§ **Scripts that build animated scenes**

○ ○ ○ ○ ○ ○ ○

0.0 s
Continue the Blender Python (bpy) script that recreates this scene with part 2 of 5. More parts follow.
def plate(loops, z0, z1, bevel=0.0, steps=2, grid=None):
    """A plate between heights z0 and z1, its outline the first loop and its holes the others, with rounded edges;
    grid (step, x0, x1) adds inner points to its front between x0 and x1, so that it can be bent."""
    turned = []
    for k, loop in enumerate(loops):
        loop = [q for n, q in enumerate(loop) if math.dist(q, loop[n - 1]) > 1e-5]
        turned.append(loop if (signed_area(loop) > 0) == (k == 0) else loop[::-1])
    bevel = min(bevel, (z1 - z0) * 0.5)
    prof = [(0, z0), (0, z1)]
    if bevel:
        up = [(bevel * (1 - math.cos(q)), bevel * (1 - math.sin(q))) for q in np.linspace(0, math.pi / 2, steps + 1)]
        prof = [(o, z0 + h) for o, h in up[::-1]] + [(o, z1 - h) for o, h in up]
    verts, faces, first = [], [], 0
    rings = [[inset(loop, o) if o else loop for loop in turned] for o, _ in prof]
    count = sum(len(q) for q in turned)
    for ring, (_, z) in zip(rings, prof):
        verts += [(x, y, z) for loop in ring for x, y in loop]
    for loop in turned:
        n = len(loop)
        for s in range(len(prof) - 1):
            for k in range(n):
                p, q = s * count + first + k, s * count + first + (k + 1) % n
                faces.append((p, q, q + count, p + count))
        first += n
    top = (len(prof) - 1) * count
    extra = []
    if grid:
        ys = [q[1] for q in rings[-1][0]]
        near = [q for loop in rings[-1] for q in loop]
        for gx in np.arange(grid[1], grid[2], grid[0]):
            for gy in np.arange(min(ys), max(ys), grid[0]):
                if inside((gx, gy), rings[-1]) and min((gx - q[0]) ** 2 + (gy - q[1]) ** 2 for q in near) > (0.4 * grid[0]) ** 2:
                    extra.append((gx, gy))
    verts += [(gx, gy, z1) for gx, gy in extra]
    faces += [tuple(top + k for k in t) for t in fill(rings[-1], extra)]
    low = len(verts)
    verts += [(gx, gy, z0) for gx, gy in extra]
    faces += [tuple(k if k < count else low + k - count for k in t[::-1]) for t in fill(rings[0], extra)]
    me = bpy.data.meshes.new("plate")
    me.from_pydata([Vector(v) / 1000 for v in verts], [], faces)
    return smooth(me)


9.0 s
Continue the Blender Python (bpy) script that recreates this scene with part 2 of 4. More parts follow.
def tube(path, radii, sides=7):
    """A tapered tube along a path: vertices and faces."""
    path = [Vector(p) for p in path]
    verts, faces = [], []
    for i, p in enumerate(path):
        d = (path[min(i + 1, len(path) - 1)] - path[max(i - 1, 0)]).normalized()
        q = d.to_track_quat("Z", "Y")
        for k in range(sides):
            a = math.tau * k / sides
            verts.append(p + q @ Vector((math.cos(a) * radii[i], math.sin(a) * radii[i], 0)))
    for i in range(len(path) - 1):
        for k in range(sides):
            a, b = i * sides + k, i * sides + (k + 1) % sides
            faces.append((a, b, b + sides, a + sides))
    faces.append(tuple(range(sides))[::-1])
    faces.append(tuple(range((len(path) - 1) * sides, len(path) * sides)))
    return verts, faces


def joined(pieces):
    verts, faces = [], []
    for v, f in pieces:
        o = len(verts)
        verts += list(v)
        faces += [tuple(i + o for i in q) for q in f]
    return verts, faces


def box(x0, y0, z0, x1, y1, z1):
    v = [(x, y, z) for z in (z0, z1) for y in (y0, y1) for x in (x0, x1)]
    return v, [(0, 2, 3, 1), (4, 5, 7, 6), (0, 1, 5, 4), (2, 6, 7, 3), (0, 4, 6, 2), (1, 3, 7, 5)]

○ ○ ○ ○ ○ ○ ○

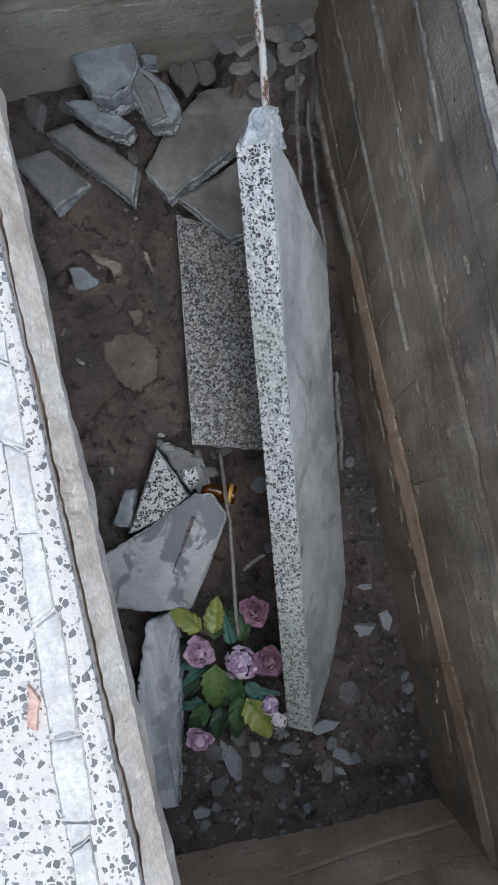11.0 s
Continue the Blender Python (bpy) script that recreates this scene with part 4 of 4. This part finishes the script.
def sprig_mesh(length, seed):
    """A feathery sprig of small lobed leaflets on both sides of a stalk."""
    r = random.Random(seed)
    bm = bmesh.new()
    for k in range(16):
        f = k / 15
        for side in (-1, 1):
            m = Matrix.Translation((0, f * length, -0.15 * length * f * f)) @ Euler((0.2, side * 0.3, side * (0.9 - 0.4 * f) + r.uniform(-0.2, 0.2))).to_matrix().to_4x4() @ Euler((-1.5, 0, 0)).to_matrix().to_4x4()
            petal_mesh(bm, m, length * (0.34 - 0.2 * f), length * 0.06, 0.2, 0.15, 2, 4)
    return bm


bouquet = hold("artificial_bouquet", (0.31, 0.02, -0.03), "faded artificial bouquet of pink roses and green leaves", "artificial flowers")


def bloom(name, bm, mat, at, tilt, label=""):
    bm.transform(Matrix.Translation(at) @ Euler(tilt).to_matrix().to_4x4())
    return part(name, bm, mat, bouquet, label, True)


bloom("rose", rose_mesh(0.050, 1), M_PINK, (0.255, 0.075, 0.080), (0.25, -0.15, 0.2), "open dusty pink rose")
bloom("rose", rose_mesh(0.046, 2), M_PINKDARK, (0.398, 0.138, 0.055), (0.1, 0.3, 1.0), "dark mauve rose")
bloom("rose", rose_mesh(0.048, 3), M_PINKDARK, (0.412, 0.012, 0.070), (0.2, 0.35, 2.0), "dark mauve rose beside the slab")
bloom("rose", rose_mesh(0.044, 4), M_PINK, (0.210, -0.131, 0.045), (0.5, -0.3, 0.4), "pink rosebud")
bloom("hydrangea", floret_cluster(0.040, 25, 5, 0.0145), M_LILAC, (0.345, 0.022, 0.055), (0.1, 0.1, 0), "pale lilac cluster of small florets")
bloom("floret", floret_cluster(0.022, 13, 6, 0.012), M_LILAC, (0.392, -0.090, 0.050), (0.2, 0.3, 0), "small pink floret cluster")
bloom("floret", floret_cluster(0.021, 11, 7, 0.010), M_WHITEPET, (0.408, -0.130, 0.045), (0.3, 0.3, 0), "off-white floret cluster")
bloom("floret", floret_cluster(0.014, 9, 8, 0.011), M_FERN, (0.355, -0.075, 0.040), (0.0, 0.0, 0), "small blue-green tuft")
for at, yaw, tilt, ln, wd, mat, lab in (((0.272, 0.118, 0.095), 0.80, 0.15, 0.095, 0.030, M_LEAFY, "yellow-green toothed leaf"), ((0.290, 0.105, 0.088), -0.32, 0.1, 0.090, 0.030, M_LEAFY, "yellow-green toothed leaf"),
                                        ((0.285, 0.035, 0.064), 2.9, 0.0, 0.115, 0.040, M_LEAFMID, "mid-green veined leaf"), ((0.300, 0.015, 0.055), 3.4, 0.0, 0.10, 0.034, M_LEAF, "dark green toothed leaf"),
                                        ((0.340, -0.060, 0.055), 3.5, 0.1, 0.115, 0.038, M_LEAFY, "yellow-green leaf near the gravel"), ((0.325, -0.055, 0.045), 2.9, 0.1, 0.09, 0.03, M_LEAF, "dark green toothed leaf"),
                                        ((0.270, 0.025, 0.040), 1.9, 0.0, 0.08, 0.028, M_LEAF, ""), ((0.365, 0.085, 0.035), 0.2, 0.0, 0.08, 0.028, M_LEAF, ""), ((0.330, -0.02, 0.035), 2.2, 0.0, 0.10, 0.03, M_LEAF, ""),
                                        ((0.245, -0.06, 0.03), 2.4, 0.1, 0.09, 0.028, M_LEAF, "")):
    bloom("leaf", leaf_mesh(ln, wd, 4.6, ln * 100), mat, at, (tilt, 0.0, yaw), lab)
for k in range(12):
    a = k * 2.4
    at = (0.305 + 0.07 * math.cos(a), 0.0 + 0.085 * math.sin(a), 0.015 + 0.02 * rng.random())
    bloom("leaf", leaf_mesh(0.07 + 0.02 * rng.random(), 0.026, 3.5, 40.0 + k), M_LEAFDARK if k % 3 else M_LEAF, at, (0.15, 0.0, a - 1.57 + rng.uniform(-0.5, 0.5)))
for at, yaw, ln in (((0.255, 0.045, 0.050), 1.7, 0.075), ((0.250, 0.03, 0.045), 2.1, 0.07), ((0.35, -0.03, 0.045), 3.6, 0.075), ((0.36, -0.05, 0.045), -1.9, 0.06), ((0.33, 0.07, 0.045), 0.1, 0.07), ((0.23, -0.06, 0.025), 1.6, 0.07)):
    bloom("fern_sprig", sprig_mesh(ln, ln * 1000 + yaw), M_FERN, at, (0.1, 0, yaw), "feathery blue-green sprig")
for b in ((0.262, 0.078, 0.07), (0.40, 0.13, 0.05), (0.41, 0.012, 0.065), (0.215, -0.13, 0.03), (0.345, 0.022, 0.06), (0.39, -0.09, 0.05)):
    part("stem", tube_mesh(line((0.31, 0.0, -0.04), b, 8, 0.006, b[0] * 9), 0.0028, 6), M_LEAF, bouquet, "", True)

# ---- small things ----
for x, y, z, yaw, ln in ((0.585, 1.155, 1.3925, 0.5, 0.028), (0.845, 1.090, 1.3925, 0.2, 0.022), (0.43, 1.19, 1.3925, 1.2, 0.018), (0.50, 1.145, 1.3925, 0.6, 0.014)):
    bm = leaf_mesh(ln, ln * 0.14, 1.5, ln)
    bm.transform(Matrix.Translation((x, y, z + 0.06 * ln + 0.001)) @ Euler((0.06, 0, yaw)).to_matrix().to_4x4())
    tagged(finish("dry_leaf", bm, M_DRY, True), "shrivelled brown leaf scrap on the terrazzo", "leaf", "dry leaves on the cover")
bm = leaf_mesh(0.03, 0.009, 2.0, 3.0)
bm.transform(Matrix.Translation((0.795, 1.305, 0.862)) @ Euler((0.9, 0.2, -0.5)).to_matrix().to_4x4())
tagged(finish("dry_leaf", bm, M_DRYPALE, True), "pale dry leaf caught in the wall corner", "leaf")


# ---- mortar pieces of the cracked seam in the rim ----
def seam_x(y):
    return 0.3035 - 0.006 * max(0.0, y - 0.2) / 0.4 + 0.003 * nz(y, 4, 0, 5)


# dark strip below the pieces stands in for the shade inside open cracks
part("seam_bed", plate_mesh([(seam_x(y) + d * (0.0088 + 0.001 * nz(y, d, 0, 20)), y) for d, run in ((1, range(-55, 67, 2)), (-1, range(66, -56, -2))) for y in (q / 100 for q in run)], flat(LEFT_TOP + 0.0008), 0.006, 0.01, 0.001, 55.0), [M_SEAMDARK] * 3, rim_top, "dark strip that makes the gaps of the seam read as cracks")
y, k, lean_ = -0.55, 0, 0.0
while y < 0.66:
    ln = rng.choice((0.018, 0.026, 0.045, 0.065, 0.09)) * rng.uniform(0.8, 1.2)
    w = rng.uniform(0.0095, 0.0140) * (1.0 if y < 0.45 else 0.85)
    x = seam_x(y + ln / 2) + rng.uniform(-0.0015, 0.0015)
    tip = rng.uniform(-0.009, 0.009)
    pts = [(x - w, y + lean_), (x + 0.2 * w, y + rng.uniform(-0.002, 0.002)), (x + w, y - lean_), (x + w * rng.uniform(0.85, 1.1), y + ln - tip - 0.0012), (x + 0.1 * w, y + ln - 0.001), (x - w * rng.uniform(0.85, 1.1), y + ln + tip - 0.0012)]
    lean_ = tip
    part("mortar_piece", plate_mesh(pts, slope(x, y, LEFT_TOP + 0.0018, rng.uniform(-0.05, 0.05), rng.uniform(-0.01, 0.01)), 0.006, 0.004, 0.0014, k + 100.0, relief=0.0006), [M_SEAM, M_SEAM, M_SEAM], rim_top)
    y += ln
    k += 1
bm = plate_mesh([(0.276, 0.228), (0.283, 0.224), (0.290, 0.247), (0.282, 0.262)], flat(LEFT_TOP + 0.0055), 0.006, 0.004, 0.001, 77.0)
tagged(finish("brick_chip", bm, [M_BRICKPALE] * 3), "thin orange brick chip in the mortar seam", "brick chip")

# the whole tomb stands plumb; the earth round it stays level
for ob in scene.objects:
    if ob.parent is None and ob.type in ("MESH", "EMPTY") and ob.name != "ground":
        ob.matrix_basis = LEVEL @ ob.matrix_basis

○ ○ ○ ○ ○ ○ ○

§ **WHAT YOU HAVE TO DO**
Copy each line of the listing that holds the word "Python".

§ **RESULT OF THE EXERCISE**
Continue the Blender Python (bpy) script that recreates this scene with part 2 of 5. More parts follow.
Continue the Blender Python (bpy) script that recreates this scene with part 2 of 4. More parts follow.
Continue the Blender Python (bpy) script that recreates this scene with part 4 of 4. This part finishes the script.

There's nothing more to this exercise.